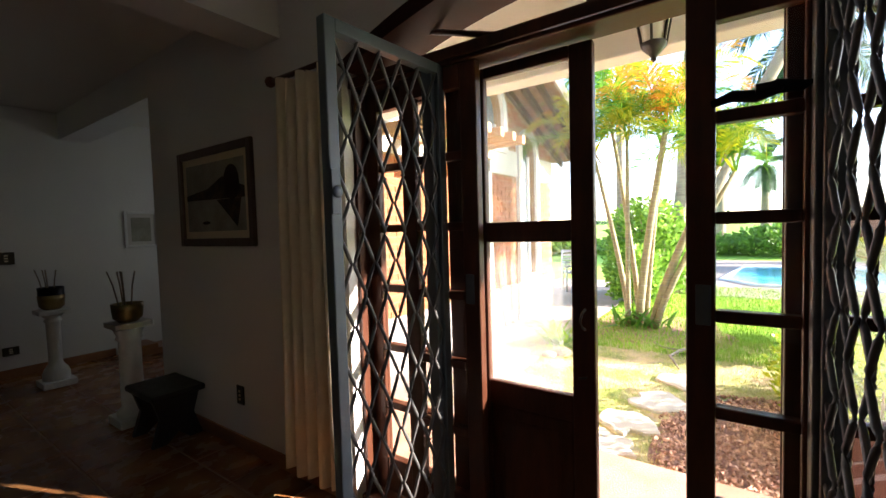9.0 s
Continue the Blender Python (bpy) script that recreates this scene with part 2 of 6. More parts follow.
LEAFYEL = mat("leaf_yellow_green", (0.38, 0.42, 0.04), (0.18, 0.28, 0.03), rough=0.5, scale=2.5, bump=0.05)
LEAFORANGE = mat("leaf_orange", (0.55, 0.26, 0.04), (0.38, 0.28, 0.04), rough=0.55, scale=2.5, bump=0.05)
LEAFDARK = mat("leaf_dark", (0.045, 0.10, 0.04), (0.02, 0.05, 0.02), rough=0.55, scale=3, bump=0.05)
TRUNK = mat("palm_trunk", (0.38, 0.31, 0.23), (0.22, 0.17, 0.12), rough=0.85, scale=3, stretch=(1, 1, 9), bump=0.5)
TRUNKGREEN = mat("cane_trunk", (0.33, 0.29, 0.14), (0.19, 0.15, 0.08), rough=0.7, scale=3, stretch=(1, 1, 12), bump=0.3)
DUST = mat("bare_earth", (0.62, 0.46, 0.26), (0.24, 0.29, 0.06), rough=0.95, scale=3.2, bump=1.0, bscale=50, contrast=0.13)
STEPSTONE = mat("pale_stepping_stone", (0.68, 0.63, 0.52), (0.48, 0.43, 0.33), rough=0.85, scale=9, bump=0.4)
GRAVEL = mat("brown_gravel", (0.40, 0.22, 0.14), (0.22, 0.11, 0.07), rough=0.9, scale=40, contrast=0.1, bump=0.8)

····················

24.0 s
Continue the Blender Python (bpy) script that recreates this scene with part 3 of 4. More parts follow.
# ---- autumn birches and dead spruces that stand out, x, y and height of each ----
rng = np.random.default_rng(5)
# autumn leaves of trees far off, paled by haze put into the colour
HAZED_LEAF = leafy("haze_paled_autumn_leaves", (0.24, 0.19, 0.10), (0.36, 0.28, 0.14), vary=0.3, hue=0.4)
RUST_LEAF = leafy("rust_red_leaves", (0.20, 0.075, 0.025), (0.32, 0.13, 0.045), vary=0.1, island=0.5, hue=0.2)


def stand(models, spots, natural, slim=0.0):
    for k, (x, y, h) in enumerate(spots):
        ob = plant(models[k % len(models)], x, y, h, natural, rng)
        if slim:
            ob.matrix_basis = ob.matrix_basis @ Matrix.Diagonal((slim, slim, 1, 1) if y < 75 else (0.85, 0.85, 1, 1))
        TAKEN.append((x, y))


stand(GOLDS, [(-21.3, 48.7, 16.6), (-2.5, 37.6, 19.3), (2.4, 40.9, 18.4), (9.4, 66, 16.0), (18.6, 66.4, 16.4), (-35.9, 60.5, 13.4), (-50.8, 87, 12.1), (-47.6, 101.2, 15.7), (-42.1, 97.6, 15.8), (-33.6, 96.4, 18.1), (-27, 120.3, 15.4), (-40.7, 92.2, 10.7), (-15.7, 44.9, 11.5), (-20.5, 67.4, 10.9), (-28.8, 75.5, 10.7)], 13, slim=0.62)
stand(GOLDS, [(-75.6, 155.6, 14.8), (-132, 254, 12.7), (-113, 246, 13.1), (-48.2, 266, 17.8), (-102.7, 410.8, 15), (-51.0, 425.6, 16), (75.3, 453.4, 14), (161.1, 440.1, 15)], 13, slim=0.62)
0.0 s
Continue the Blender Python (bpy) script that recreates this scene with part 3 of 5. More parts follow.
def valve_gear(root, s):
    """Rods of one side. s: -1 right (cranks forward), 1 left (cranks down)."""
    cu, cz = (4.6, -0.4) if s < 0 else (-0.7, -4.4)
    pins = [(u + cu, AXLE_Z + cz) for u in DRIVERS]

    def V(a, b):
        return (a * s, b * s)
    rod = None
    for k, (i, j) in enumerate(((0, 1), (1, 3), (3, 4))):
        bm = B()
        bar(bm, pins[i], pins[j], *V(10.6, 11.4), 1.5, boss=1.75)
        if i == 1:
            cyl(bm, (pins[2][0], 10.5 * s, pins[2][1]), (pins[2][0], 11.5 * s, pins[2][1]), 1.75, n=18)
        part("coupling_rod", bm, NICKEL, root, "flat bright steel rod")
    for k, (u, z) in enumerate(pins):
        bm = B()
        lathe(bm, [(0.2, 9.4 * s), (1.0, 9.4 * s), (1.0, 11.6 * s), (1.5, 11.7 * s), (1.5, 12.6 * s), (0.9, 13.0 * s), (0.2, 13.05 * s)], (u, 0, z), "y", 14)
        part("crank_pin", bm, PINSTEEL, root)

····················

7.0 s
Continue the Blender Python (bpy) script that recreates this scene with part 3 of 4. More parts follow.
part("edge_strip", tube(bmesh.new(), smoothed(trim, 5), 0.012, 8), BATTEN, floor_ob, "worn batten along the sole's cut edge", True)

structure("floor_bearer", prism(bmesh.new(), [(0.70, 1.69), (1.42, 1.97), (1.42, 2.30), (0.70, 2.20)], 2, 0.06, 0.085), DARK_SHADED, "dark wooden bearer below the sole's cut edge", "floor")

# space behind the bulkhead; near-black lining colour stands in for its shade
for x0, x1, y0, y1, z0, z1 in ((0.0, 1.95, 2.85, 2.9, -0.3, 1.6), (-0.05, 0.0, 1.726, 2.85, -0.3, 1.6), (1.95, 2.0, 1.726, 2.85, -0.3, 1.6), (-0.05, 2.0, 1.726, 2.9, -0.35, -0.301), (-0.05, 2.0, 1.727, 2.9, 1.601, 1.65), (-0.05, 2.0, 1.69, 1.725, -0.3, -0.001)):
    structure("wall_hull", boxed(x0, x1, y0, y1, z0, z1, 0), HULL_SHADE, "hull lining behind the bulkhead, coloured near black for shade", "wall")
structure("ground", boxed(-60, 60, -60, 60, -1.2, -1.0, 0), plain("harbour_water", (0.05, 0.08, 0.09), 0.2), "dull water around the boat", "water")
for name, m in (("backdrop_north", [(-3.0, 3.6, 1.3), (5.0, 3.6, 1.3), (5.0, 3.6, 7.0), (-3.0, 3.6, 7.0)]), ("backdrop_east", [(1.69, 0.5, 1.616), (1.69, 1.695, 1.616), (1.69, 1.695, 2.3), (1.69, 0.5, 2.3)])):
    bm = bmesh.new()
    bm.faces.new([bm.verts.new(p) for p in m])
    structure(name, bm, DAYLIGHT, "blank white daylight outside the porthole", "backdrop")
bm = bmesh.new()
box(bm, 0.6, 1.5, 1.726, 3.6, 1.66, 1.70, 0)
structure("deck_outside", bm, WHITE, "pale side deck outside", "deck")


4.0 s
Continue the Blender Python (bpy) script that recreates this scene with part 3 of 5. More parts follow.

····················

* WHAT NEEDS TO BE DONE *
Would you quote everything above from the line containing "6. More parts follow." down to the line containing "scale=40, contrast=0.1, bump=0.8)"? Include both of those lines and nothing else.

* ANSWER FOR THIS EXERCISE *
Continue the Blender Python (bpy) script that recreates this scene with part 2 of 6. More parts follow.
LEAFYEL = mat("leaf_yellow_green", (0.38, 0.42, 0.04), (0.18, 0.28, 0.03), rough=0.5, scale=2.5, bump=0.05)
LEAFORANGE = mat("leaf_orange", (0.55, 0.26, 0.04), (0.38, 0.28, 0.04), rough=0.55, scale=2.5, bump=0.05)
LEAFDARK = mat("leaf_dark", (0.045, 0.10, 0.04), (0.02, 0.05, 0.02), rough=0.55, scale=3, bump=0.05)
TRUNK = mat("palm_trunk", (0.38, 0.31, 0.23), (0.22, 0.17, 0.12), rough=0.85, scale=3, stretch=(1, 1, 9), bump=0.5)
TRUNKGREEN = mat("cane_trunk", (0.33, 0.29, 0.14), (0.19, 0.15, 0.08), rough=0.7, scale=3, stretch=(1, 1, 12), bump=0.3)
DUST = mat("bare_earth", (0.62, 0.46, 0.26), (0.24, 0.29, 0.06), rough=0.95, scale=3.2, bump=1.0, bscale=50, contrast=0.13)
STEPSTONE = mat("pale_stepping_stone", (0.68, 0.63, 0.52), (0.48, 0.43, 0.33), rough=0.85, scale=9, bump=0.4)
GRAVEL = mat("brown_gravel", (0.40, 0.22, 0.14), (0.22, 0.11, 0.07), rough=0.9, scale=40, contrast=0.1, bump=0.8)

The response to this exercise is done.